I therefore do hope, for the future, certificates will not be given as a matter of course, and that it will be seen that it is meant for a kind of protection for this House, otherwise this House will require other protection to prevent every one point being brought before it, for really these cases we have had to-day and yesterday go the extreme length. We shall next have an appeal from a decision on an action to obtain the payment of 100 l. with interest upon a bill of exchange, (an undefended cause,) or from a decision that a man's eldest son has a right to the estate as heir at law; all these cases may be brought before us the day after to-morrow, for anything I know. I see no reason why we should not be told that these are arguable points.
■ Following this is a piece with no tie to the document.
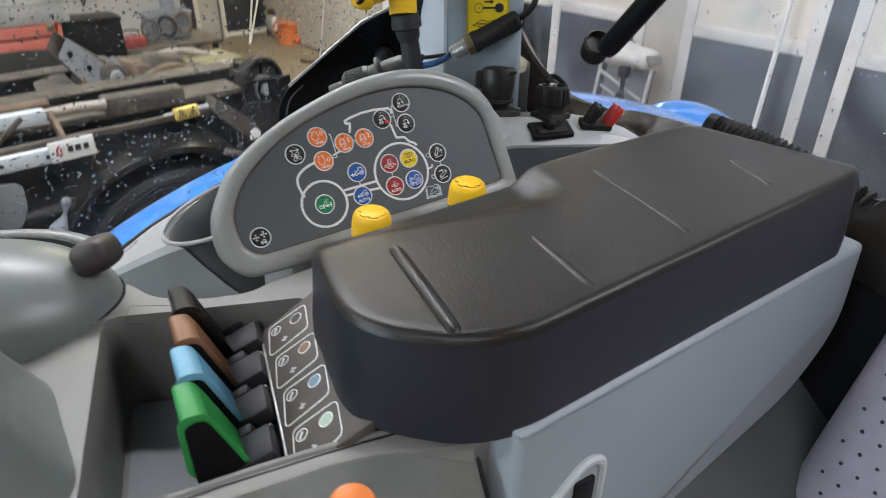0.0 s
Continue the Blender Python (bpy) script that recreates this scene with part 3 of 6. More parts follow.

My Lords, I entirely concur in the decision of my noble and learned friend, that this appeal be dismissed, and the judgment appealed from affirmed with costs.

Page: 253

Lord Cottenham.—My Lords, I fully concur in all my noble and learned friends have said, and in the opinion that this appeal should be dismissed.

Although there appears to be no exact evidence of what took place in the Cassilis case, it appears to be universally assumed in Scotland to have decided this very point. Now it is impossible to distinguish the cases, and the learned counsel ought not to have allowed this case to come before your Lordships' House to review a point decided here eight years ago. One cannot understand it, there is no distinction between the cases, and it was no secret that the point had been disposed of, on the contrary, it was well known.

Ordered and adjudged, That the petition and appeal be dismissed this House, and that the Interlocutors therein complained of be affirmed with costs.

Solicitors: Dunn and Dobie— Deans, Dunlop and Hope, Agents.